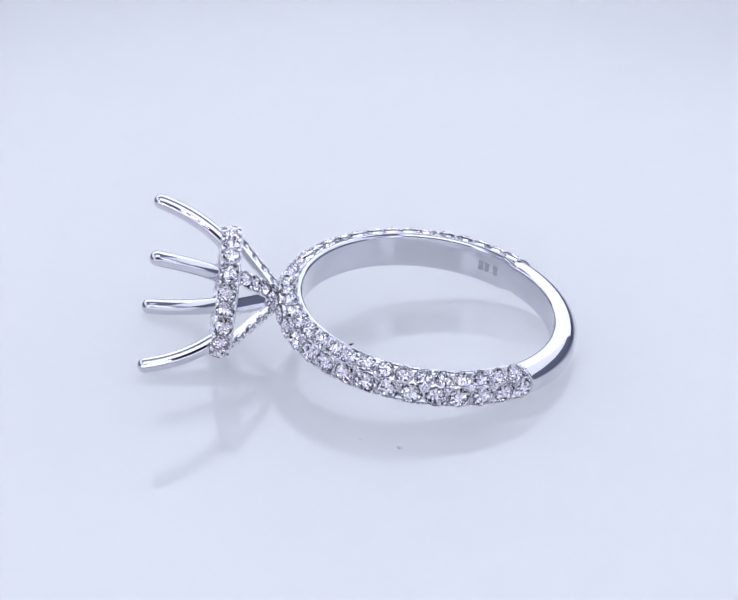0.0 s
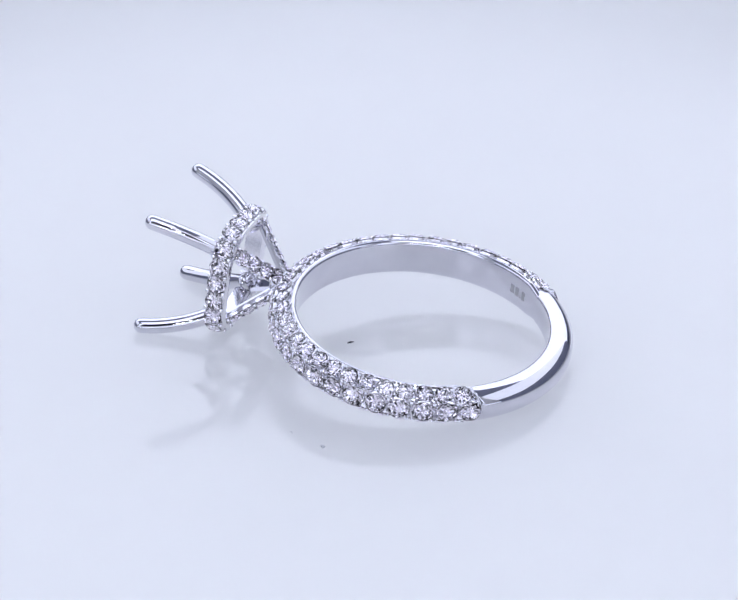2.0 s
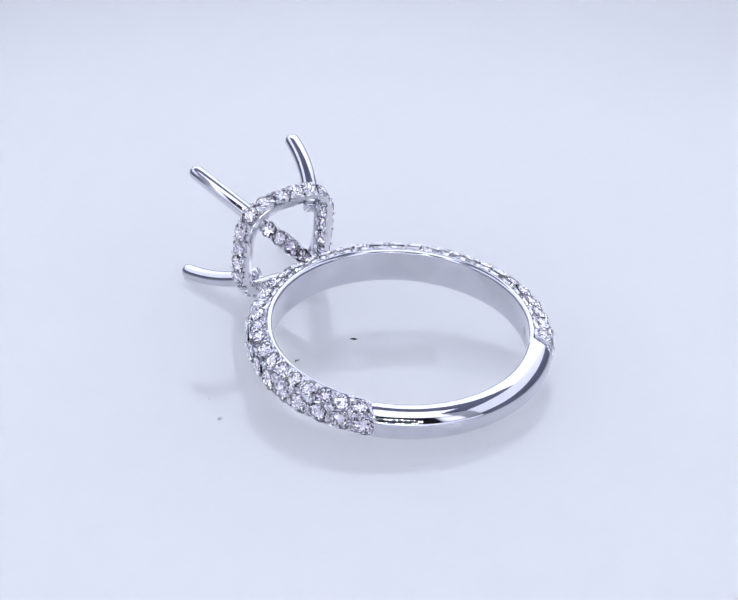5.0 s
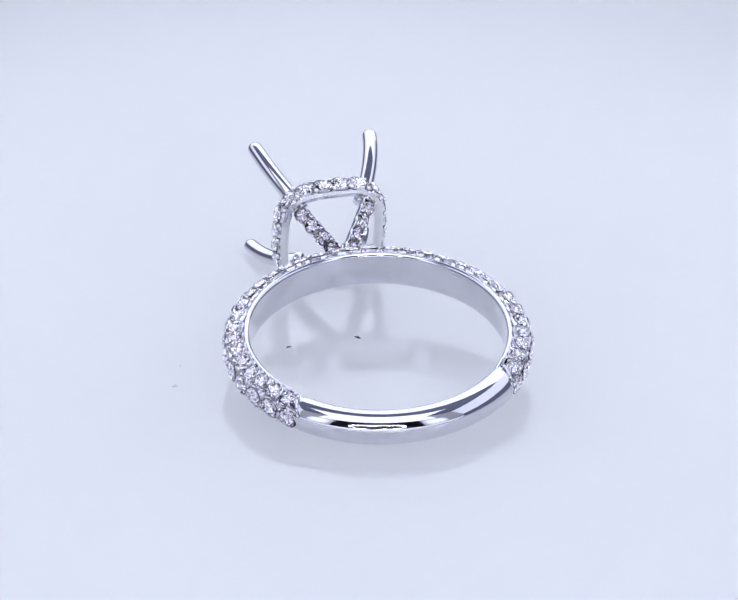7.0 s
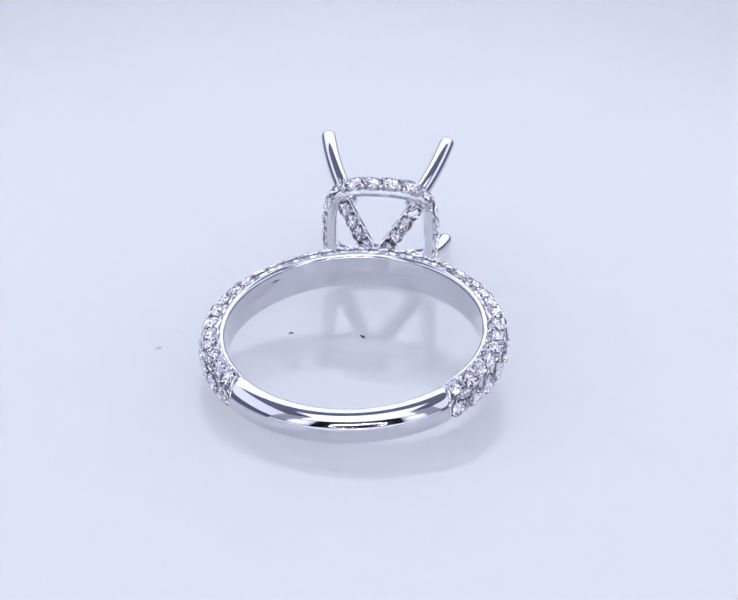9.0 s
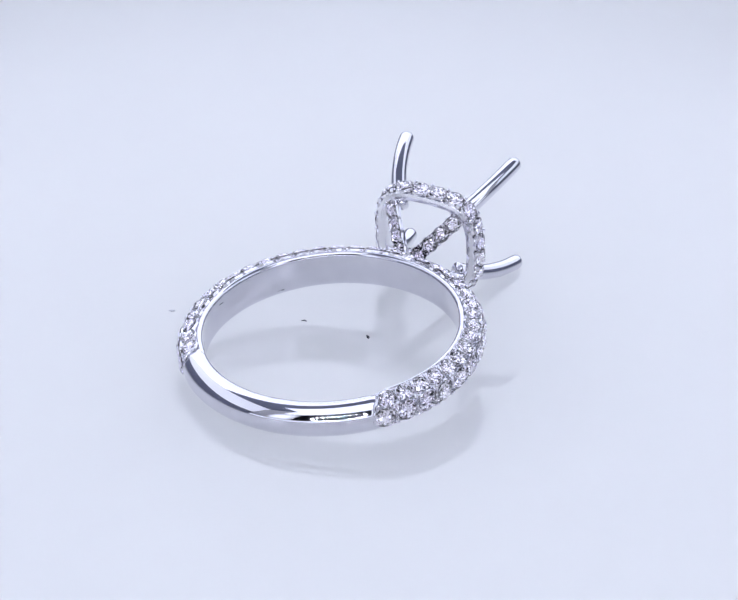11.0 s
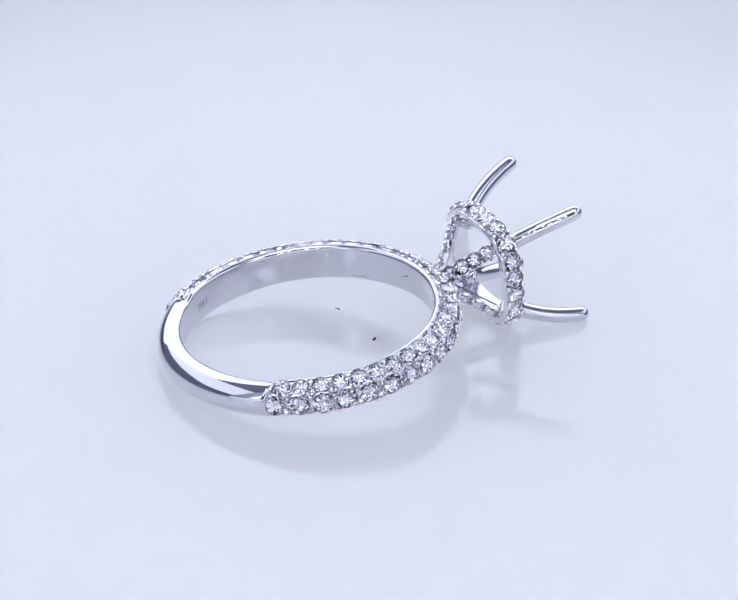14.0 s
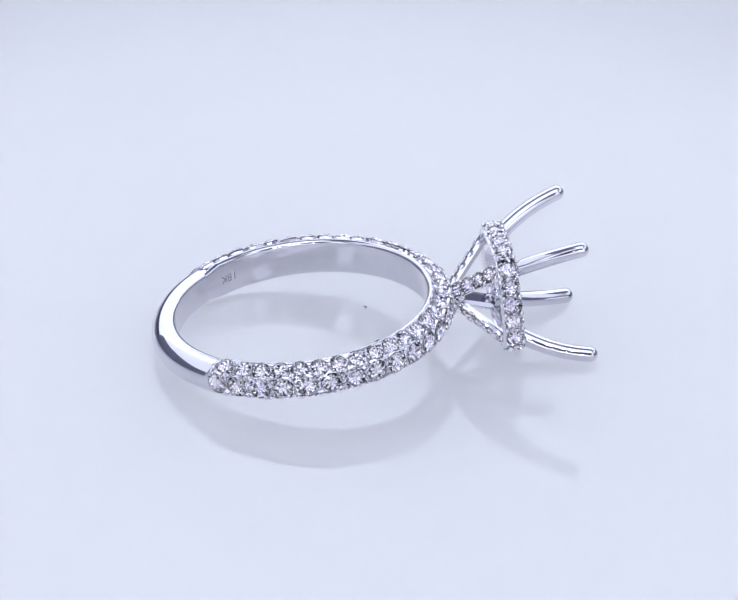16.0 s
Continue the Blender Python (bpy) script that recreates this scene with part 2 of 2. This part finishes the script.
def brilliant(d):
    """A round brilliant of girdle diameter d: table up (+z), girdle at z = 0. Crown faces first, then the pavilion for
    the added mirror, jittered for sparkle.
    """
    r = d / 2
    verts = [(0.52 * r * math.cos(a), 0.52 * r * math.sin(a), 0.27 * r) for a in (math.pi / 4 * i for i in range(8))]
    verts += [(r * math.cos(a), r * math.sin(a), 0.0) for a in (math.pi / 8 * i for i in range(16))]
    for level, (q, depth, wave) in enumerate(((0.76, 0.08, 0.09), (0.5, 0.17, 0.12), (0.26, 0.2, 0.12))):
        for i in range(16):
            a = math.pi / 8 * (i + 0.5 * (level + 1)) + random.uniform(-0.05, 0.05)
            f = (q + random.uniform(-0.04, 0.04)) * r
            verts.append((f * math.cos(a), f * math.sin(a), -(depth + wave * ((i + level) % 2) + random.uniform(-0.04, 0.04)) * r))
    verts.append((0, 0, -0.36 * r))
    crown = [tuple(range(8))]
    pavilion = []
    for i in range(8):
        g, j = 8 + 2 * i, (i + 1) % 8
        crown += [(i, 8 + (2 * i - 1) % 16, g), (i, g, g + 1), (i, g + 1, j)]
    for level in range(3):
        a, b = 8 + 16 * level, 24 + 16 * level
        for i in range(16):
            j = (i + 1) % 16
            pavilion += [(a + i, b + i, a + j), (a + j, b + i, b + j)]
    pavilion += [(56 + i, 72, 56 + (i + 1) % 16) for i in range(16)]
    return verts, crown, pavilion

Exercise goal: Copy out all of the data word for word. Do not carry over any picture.

Exercise answer:
0.0 s
2.0 s
5.0 s
7.0 s
9.0 s
11.0 s
14.0 s
16.0 s
Continue the Blender Python (bpy) script that recreates this scene with part 2 of 2. This part finishes the script.
def brilliant(d):
    """A round brilliant of girdle diameter d: table up (+z), girdle at z = 0. Crown faces first, then the pavilion for
    the added mirror, jittered for sparkle.
    """
    r = d / 2
    verts = [(0.52 * r * math.cos(a), 0.52 * r * math.sin(a), 0.27 * r) for a in (math.pi / 4 * i for i in range(8))]
    verts += [(r * math.cos(a), r * math.sin(a), 0.0) for a in (math.pi / 8 * i for i in range(16))]
    for level, (q, depth, wave) in enumerate(((0.76, 0.08, 0.09), (0.5, 0.17, 0.12), (0.26, 0.2, 0.12))):
        for i in range(16):
            a = math.pi / 8 * (i + 0.5 * (level + 1)) + random.uniform(-0.05, 0.05)
            f = (q + random.uniform(-0.04, 0.04)) * r
            verts.append((f * math.cos(a), f * math.sin(a), -(depth + wave * ((i + level) % 2) + random.uniform(-0.04, 0.04)) * r))
    verts.append((0, 0, -0.36 * r))
    crown = [tuple(range(8))]
    pavilion = []
    for i in range(8):
        g, j = 8 + 2 * i, (i + 1) % 8
        crown += [(i, 8 + (2 * i - 1) % 16, g), (i, g, g + 1), (i, g + 1, j)]
    for level in range(3):
        a, b = 8 + 16 * level, 24 + 16 * level
        for i in range(16):
            j = (i + 1) % 16
            pavilion += [(a + i, b + i, a + j), (a + j, b + i, b + j)]
    pavilion += [(56 + i, 72, 56 + (i + 1) % 16) for i in range(16)]
    return verts, crown, pavilion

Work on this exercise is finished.